By Sarah Downs
In her show “My Favorite Things” on Monday night, Grammy and Golden Globe winning songwriter and cabaret star Amanda McBroom treated us to a master class in stage performance. From her first step into the spotlight to her final note, McBroom had the audience in the palm of her hand. She is a true songstress.
McBroom kicked off the night with the perfect opening number. In “Take a Bite” she playfully invited us all to jump in with her, to take a risk or two. Moving on through the touching innocence of “Ship in a Bottle” to the sly sophistication of “”Eggs,” she embarked on a journey that transformed into more of an emotional portrait. This wasn’t a ‘theme’ cabaret – she doesn’t need to have a theme to make an evening of music make sense.
Making her way through a variety of vocal textures and time signatures, McBroom demonstrated a true command of style. The attention to detail, the grounding of lyrics in truth, and the patience to take her time with the music are skills born of experience. Her stage presence is natural, however. It is something that cannot be taught.
Indeed, with a near perfect rendition of “Send in the Clowns,” set to an outstanding, haunting arrangement that evoked both mystery and circus music, McBroom cast a spell we were loath to break.
In contrast to the lighthearted humor and vulnerability of the first part of the evening, late in her set, McBroom launched fearlessly into an a cappella rendition of her own devastating composition, “Baby in a Box.” She attacked the relentless melody of Jacques Brel’s hypnotic “Carousel” with equal vigor, as if to say life is for the living, but it’s not all fun and games.
The two-man band supporting McBroom made an essential contribution to the setting. Jered Egan on bass grounded the music with an almost delicate tone, teasing out a variety of tonal colors as he alternately plucked and bowed the standing bass. Pianist and musical director Michele Brourman is an orchestra unto herself.

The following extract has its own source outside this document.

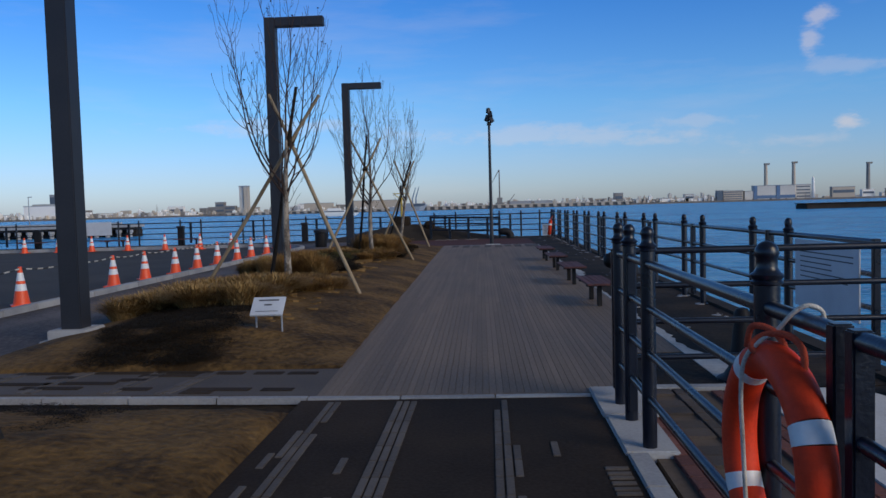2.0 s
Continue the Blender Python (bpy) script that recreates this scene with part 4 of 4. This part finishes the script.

McBroom brought the show to a close with a tender and powerful interpretation of “The Rose,” which sounded as fresh as if she were discovering each lyric for the first time. How many songwriters can boast of a song so iconic that when you ask an audience to sing along with you they actually do? This is the domain of rock stars, and in the world of cabaret, the multi-talented, multi-tasking Amanda McBroom is a rock star.